§ **Do this**
Reproduce the full listing below unchanged, apart from the pictures.

## BEGIN Given material

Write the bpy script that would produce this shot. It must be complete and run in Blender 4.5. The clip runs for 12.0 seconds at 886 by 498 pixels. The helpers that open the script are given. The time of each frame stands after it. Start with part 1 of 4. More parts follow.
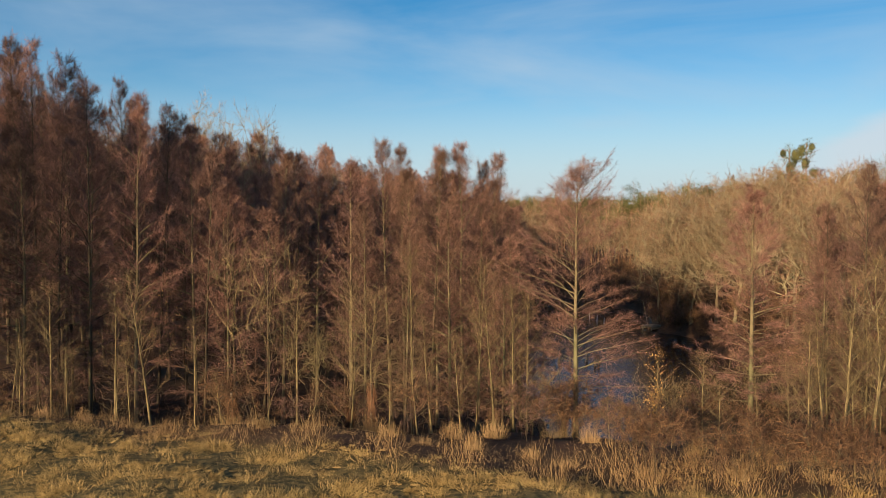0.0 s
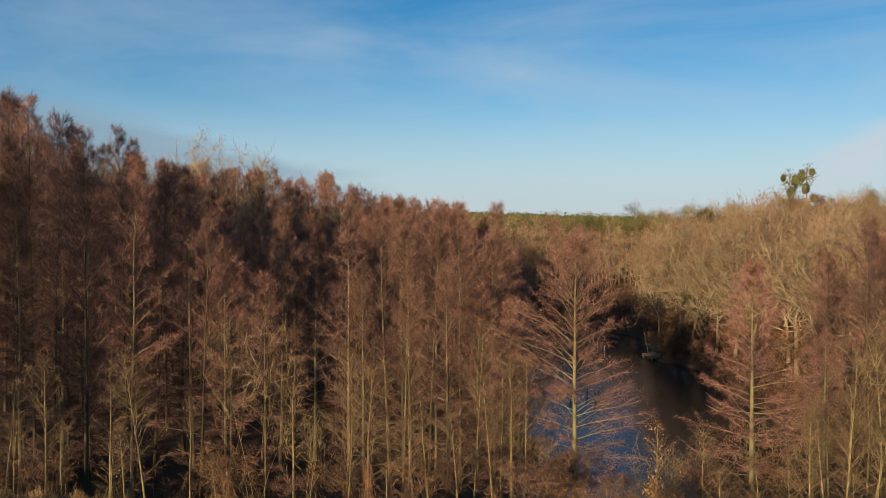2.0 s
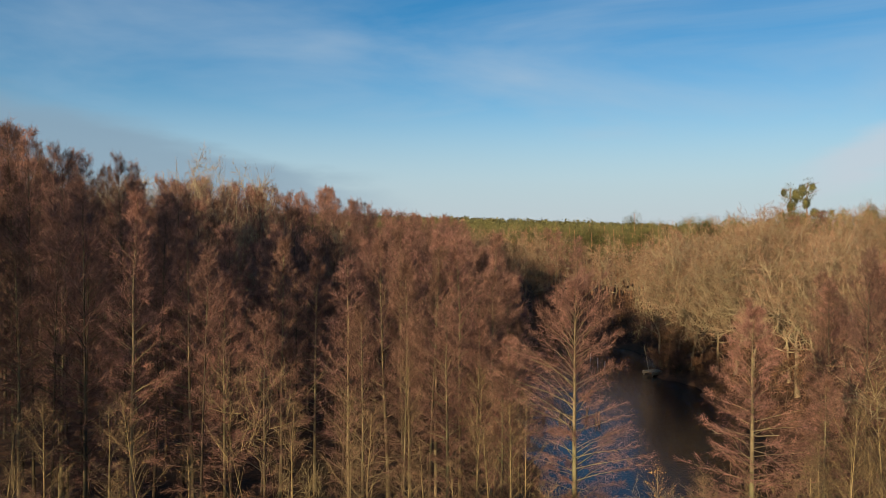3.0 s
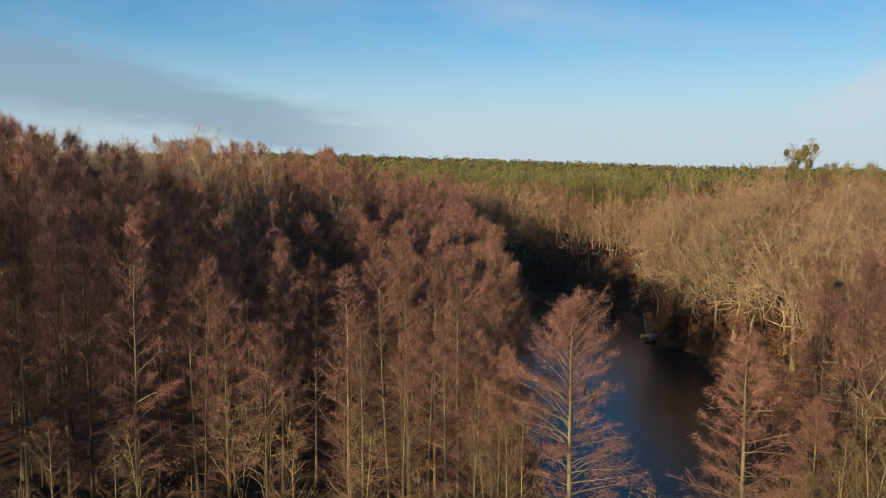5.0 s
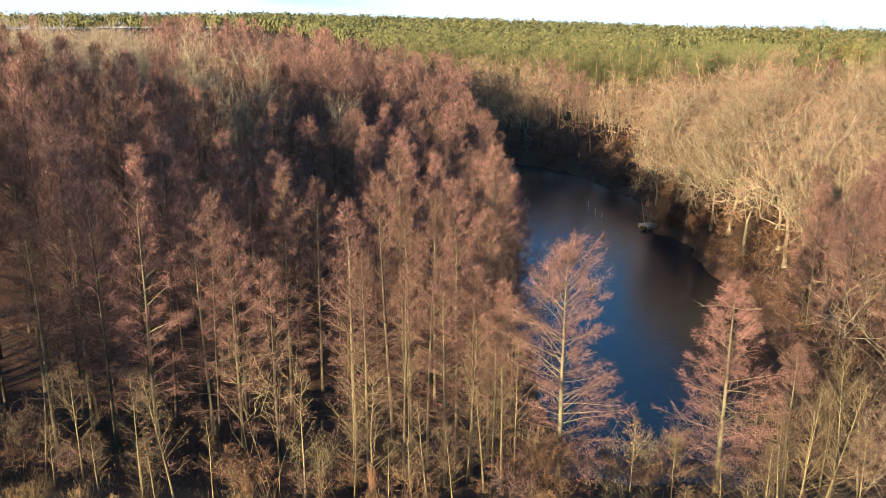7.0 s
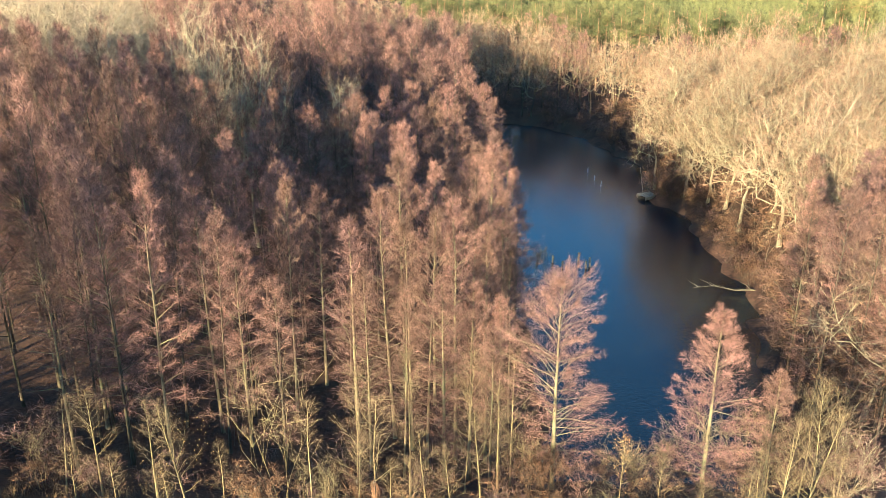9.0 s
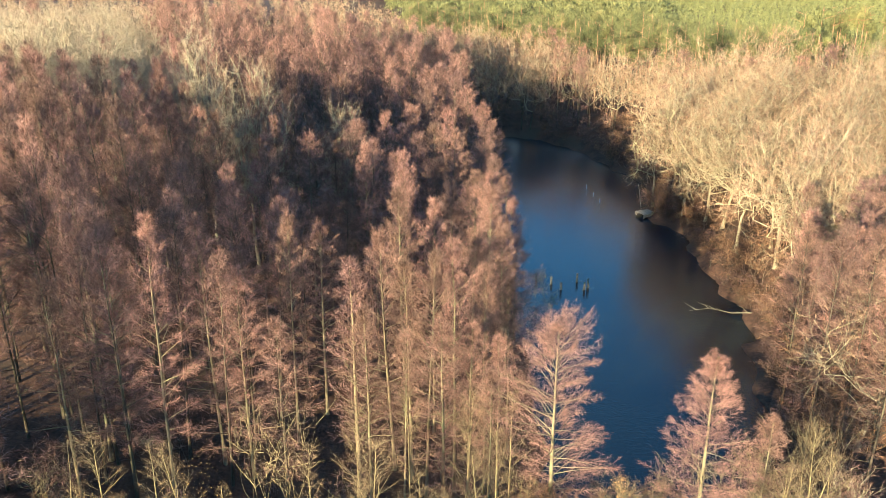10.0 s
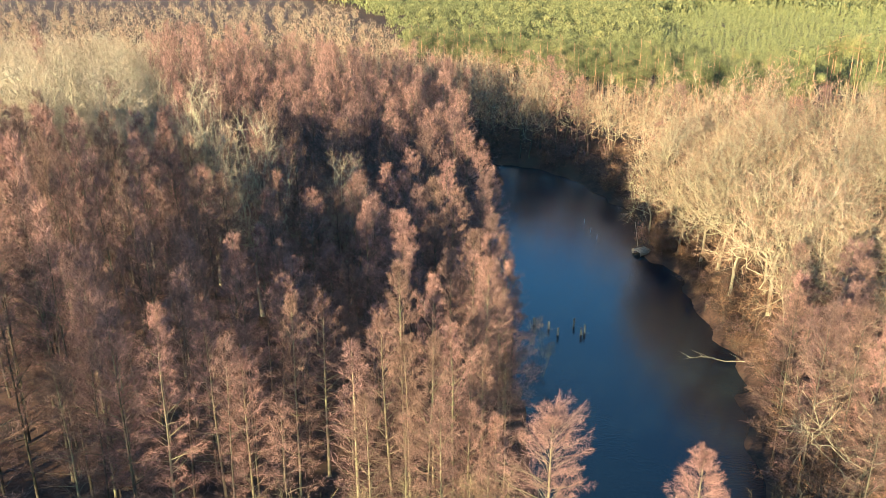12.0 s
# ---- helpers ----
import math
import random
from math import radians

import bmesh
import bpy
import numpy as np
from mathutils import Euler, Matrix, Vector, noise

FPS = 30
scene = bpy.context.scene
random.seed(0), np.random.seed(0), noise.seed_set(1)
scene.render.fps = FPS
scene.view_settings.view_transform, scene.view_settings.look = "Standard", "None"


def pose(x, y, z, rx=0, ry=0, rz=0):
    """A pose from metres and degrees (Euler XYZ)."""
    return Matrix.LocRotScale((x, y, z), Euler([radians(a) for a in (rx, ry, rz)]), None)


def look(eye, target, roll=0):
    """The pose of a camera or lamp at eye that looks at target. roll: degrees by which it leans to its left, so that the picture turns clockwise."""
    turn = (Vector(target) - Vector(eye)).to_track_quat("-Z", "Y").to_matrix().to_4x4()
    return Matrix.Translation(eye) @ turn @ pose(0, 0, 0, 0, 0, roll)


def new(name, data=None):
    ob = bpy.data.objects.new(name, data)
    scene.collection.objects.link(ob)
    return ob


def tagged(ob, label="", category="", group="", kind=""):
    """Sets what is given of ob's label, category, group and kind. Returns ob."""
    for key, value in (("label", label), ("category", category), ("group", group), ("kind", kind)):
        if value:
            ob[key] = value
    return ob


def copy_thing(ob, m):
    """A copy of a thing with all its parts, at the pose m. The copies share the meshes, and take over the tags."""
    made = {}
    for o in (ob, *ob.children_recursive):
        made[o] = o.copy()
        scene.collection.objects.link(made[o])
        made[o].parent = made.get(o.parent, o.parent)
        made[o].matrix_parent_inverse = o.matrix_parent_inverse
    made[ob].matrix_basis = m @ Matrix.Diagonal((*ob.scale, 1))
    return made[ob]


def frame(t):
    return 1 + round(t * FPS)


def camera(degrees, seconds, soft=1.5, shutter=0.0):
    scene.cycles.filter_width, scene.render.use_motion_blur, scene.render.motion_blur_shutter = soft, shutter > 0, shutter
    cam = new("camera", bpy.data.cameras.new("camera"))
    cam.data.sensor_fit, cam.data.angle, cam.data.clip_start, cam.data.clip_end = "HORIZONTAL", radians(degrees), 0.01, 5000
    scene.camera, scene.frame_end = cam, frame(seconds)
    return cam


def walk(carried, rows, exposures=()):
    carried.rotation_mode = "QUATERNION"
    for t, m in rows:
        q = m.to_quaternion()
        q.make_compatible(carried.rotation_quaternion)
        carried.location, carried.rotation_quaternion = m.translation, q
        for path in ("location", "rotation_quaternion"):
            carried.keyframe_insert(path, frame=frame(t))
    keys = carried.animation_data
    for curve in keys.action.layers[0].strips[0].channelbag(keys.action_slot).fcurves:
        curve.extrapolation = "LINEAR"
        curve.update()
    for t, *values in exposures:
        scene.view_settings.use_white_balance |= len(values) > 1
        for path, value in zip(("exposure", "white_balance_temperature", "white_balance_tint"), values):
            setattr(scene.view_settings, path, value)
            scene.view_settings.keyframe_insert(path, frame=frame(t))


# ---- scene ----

## END Given material

§ **Response**
Write the bpy script that would produce this shot. It must be complete and run in Blender 4.5. The clip runs for 12.0 seconds at 886 by 498 pixels. The helpers that open the script are given. The time of each frame stands after it. Start with part 1 of 4. More parts follow.
0.0 s
2.0 s
3.0 s
5.0 s
7.0 s
9.0 s
10.0 s
12.0 s
# ---- helpers ----
import math
import random
from math import radians

import bmesh
import bpy
import numpy as np
from mathutils import Euler, Matrix, Vector, noise

FPS = 30
scene = bpy.context.scene
random.seed(0), np.random.seed(0), noise.seed_set(1)
scene.render.fps = FPS
scene.view_settings.view_transform, scene.view_settings.look = "Standard", "None"


def pose(x, y, z, rx=0, ry=0, rz=0):
    """A pose from metres and degrees (Euler XYZ)."""
    return Matrix.LocRotScale((x, y, z), Euler([radians(a) for a in (rx, ry, rz)]), None)


def look(eye, target, roll=0):
    """The pose of a camera or lamp at eye that looks at target. roll: degrees by which it leans to its left, so that the picture turns clockwise."""
    turn = (Vector(target) - Vector(eye)).to_track_quat("-Z", "Y").to_matrix().to_4x4()
    return Matrix.Translation(eye) @ turn @ pose(0, 0, 0, 0, 0, roll)


def new(name, data=None):
    ob = bpy.data.objects.new(name, data)
    scene.collection.objects.link(ob)
    return ob


def tagged(ob, label="", category="", group="", kind=""):
    """Sets what is given of ob's label, category, group and kind. Returns ob."""
    for key, value in (("label", label), ("category", category), ("group", group), ("kind", kind)):
        if value:
            ob[key] = value
    return ob


def copy_thing(ob, m):
    """A copy of a thing with all its parts, at the pose m. The copies share the meshes, and take over the tags."""
    made = {}
    for o in (ob, *ob.children_recursive):
        made[o] = o.copy()
        scene.collection.objects.link(made[o])
        made[o].parent = made.get(o.parent, o.parent)
        made[o].matrix_parent_inverse = o.matrix_parent_inverse
    made[ob].matrix_basis = m @ Matrix.Diagonal((*ob.scale, 1))
    return made[ob]


def frame(t):
    return 1 + round(t * FPS)


def camera(degrees, seconds, soft=1.5, shutter=0.0):
    scene.cycles.filter_width, scene.render.use_motion_blur, scene.render.motion_blur_shutter = soft, shutter > 0, shutter
    cam = new("camera", bpy.data.cameras.new("camera"))
    cam.data.sensor_fit, cam.data.angle, cam.data.clip_start, cam.data.clip_end = "HORIZONTAL", radians(degrees), 0.01, 5000
    scene.camera, scene.frame_end = cam, frame(seconds)
    return cam


def walk(carried, rows, exposures=()):
    carried.rotation_mode = "QUATERNION"
    for t, m in rows:
        q = m.to_quaternion()
        q.make_compatible(carried.rotation_quaternion)
        carried.location, carried.rotation_quaternion = m.translation, q
        for path in ("location", "rotation_quaternion"):
            carried.keyframe_insert(path, frame=frame(t))
    keys = carried.animation_data
    for curve in keys.action.layers[0].strips[0].channelbag(keys.action_slot).fcurves:
        curve.extrapolation = "LINEAR"
        curve.update()
    for t, *values in exposures:
        scene.view_settings.use_white_balance |= len(values) > 1
        for path, value in zip(("exposure", "white_balance_temperature", "white_balance_tint"), values):
            setattr(scene.view_settings, path, value)
            scene.view_settings.keyframe_insert(path, frame=frame(t))


# ---- scene ----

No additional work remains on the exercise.